Projectless Web Projects in VS.NET 2005

posted on 2005-08-11 at 21:57:09 by Joel Ross

There's been a lot of talk about ASP.NET 2.0's model of project-less web sites (including from Jeffrey Palermo on the latest DotNetRocks show), and whether that's a good thing or a bad thing. The consensus seems to be that it's bad.

I'm still not sure. I haven't dug in enough, but I can think of some pitfalls already. How do you manage references and know to re-copy them if they've been updated? How can you exclude a file from a web site without deleting it? With a project file this is easy.

On the other hand, how many times has the project file come back to bite you? And I don't just mean two people needing access to it at the same time - that's an easy one. I'm talking about virtual folders and the pitfalls of dealing with those, editing project files by hand, getting a new developer the latest version, things like that. I've gotten intimately involved in the details of the csproj file, the .sln file and .csproj.webinfo files. Not something I should have to do, in my opinion.

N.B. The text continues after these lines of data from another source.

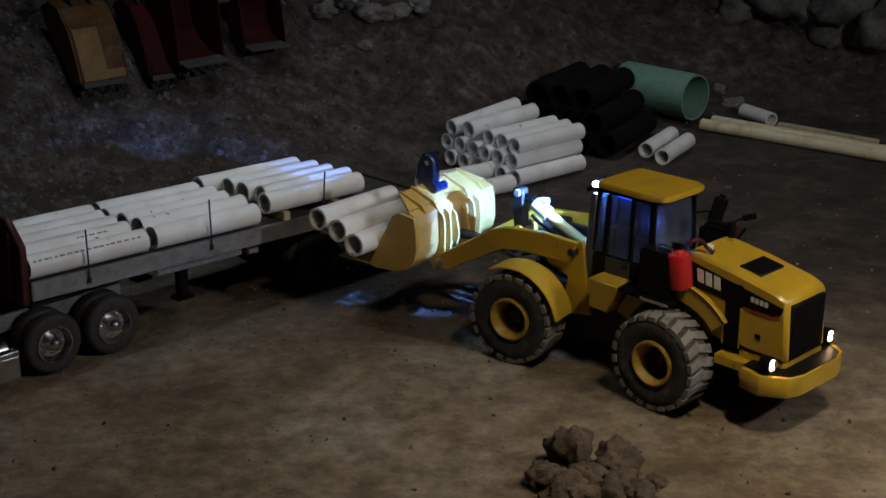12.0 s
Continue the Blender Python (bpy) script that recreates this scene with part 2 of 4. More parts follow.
def bevel(bm, edges, w, seg=2):
    if w > 0:
        bmesh.ops.bevel(bm, geom=edges, offset=w, segments=seg, affect="EDGES", clamp_overlap=True)


def box(x0, x1, y0, y1, z0, z1, w=0.0015, bm=None, m=None):
    b = bmesh.new()
    bmesh.ops.create_cube(b, size=1.0)
    for v in b.verts:
        v.co = Vector(((x0 + x1) / 2 + v.co.x * (x1 - x0), (y0 + y1) / 2 + v.co.y * (y1 - y0), (z0 + z1) / 2 + v.co.z * (z1 - z0)))
    bevel(b, b.edges[:], w)
    if m:
        b.transform(m)
    return join(bm, b)


def join(bm, b):
    if bm is None:
        return b
    me = bpy.data.meshes.new("tmp")
    b.to_mesh(me)
    b.free()
    bm.from_mesh(me)
    bpy.data.meshes.remove(me)
    return bm


def prism(pts, y0, y1, w=0.0015, bm=None, axis="y"):
    """An outline of (x, z) points pulled from y0 to y1 (axis y), or of (x, y) points from z0 to z1 (axis z), or (y, z) along x."""
    put = {"y": lambda a, c, d: (a, d, c), "z": lambda a, c, d: (a, c, d), "x": lambda a, c, d: (d, a, c)}[axis]
    b = bmesh.new()
    lo = [b.verts.new(put(a, c, y0)) for a, c in pts]
    hi = [b.verts.new(put(a, c, y1)) for a, c in pts]
    b.faces.new(lo), b.faces.new(hi[::-1])
    for i in range(len(pts)):
        j = (i + 1) % len(pts)
        b.faces.new((lo[i], lo[j], hi[j], hi[i]))
    bmesh.ops.recalc_face_normals(b, faces=b.faces)
    bevel(b, b.edges[:], w, 1)
    return join(bm, b)


def turned(profile, seg=32, m=None, bm=None, closed=True):
    """Rings of (radius, along) turned round the x axis; closed joins the last ring to the first."""
    b = bmesh.new()
    rings = [[b.verts.new((a, r * math.cos(2 * math.pi * k / seg), r * math.sin(2 * math.pi * k / seg))) for k in range(seg)] for r, a in profile]
    pairs = list(zip(rings, rings[1:])) + ([(rings[-1], rings[0])] if closed else [])
    for p, q in pairs:
        for k in range(seg):
            j = (k + 1) % seg
            b.faces.new((p[k], p[j], q[j], q[k]))
    if not closed:
        b.faces.new(rings[0]), b.faces.new(rings[-1])
    bmesh.ops.recalc_face_normals(b, faces=b.faces)
    if m:
        b.transform(m)
    return join(bm, b)


def along(p, q):
    """The pose whose x axis runs from p to q, at p."""
    d = Vector(q) - Vector(p)
    return Matrix.Translation(p) @ d.to_track_quat("X", "Z").to_matrix().to_4x4()


def rod(p, q, r, seg=16, bm=None):
    n = (Vector(q) - Vector(p)).length
    c = min(r * 0.15, n * 0.1)
    return turned([(r - c, 0), (r, c), (r, n - c), (r - c, n)], seg, along(p, q), bm, False)


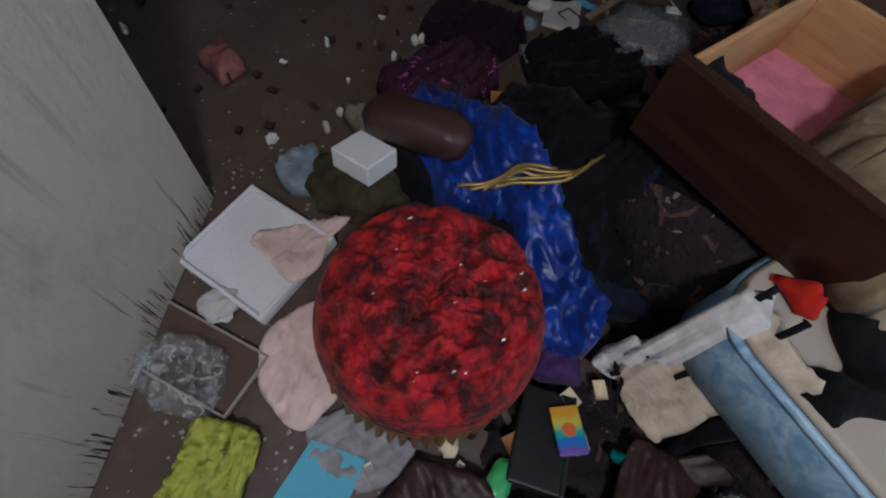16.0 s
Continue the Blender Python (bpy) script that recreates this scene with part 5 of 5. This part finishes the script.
# round stool with a red tufted seat
k = Tree("crushed_red_velvet", 0.62, 0, 0.3)
v = k.coord(local=True)
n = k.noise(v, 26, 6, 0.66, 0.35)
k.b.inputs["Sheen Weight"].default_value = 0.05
# Near-black to bright red by noise paints shade and light onto the pile.
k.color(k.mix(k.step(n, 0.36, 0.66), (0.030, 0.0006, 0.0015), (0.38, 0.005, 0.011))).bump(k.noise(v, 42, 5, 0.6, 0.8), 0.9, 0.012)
VELVET = k.m
stool = thing("round_stool", pose(2.555, -1.855, 0), "round stool with a tufted red velvet seat and gold fringe", "stool")
random.seed(93)
tufts = [(0.0, 0.0)] + [(0.075 * math.cos(a), 0.075 * math.sin(a)) for a in [0.4 + i * math.pi / 3 for i in range(6)]] + [(0.145 * math.cos(a), 0.145 * math.sin(a)) for a in [i * math.pi / 6 for i in range(12)]]


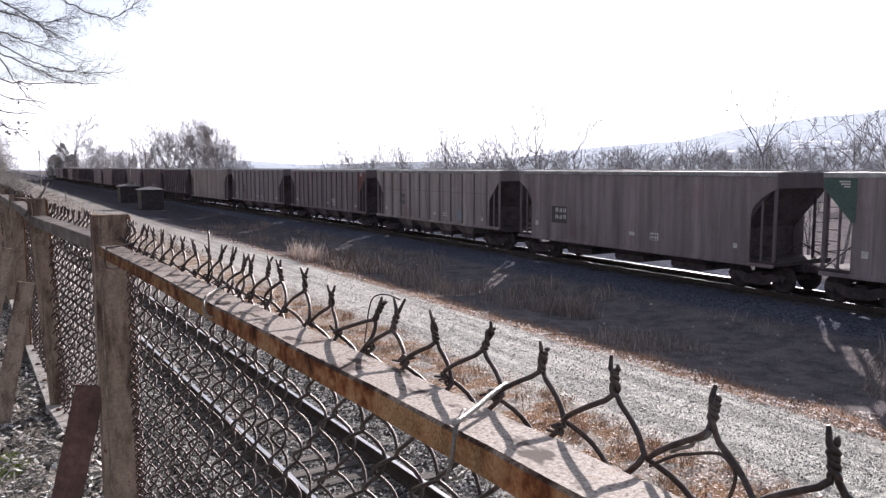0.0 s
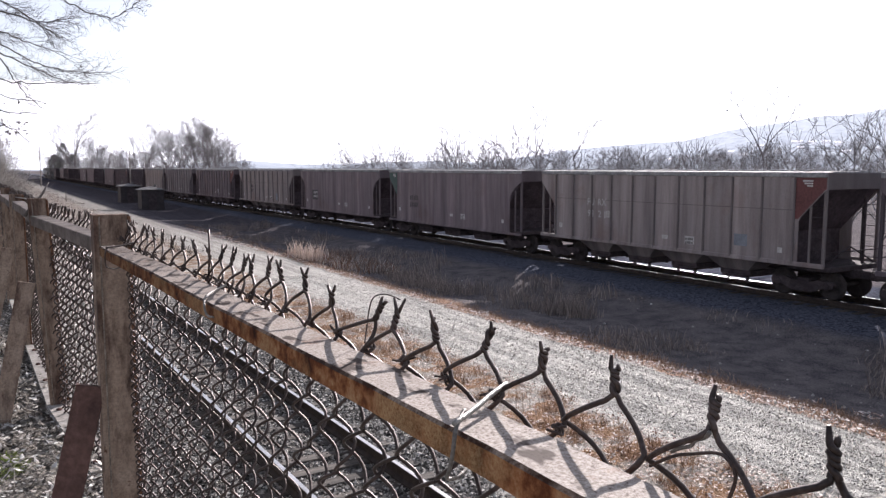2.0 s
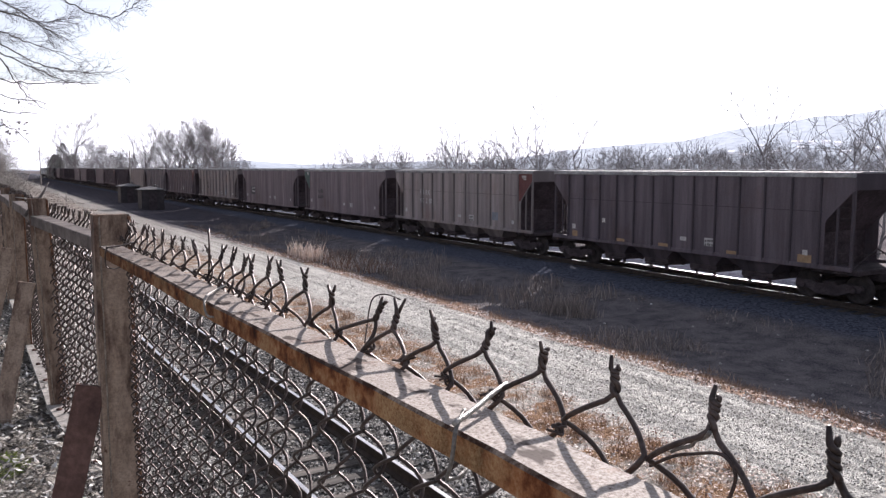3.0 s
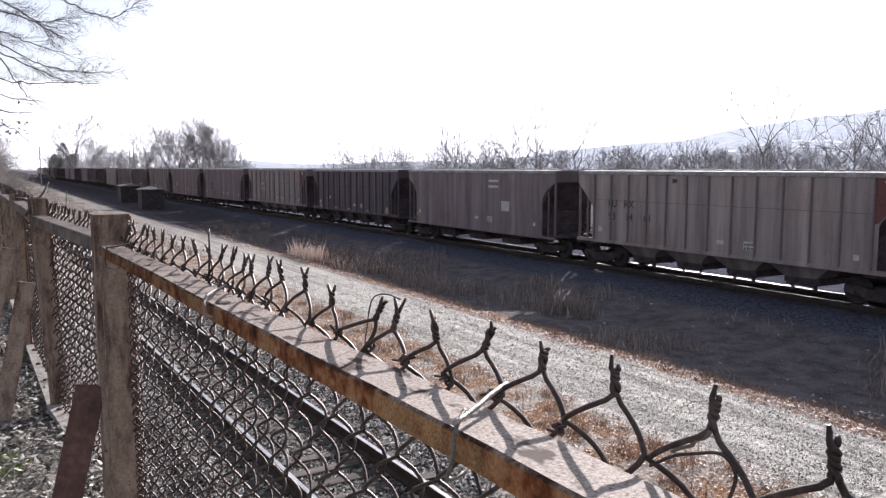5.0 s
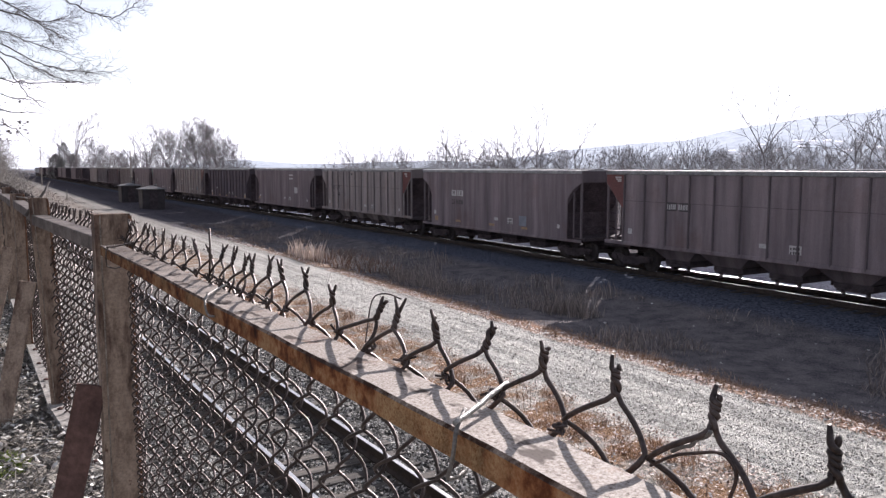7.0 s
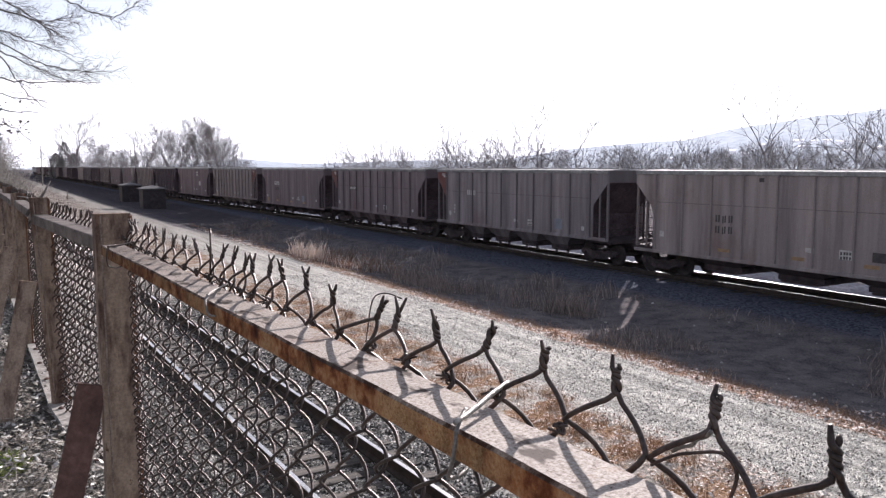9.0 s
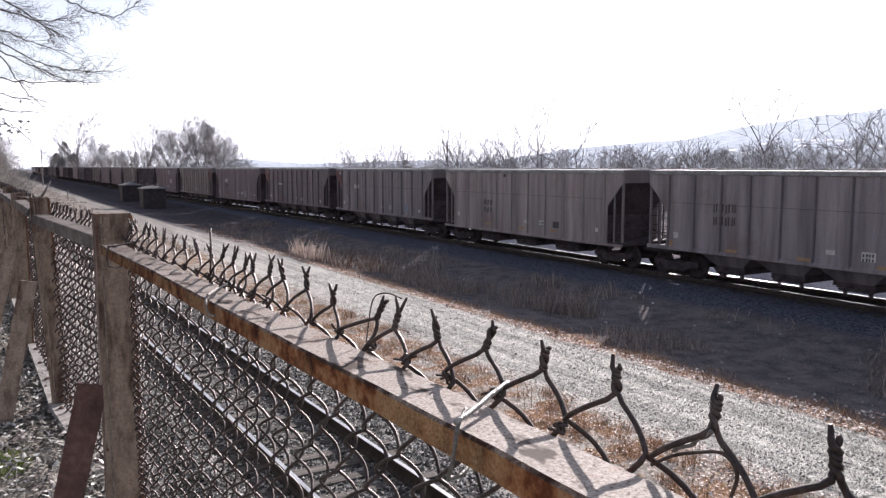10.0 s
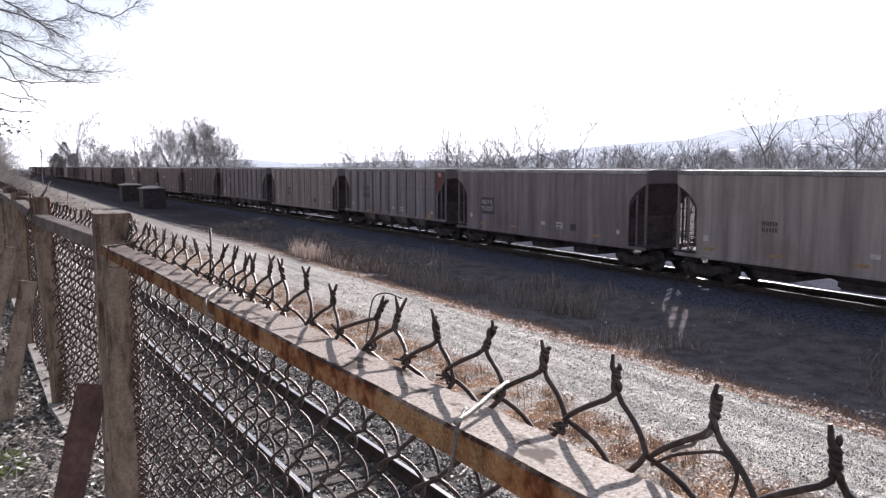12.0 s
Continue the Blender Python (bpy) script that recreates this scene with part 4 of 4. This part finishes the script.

So what's the best method? I have no idea. The pitfalls are potentially big to me, but the benefits are enticing too. Being able to open any folder as a web folder sounds pretty nice, but in practice, will it be used? If no project file is needed for web apps, why then do we need it for other project types? They still have them, right? Couldn't most of the problems have been solved by just removing the IIS binding information from the solution and projects, and using the "Cassini-esque" web server built in? That way, managing what files are included, references, where code is, etc. would all be easy. You could also then provide a way to handle compilation easier - yeah, the compile into 100s of DLLs may be useful for debugging (pseudo edit-and-continue!), but in release mode, you don't need this.

I'm sure this is too simplistic, and I haven't played as much as I should have, but to me, it sounds like we've gone from one extreme to another. Maybe in the next iteration, we'll settle somewhere in the middle.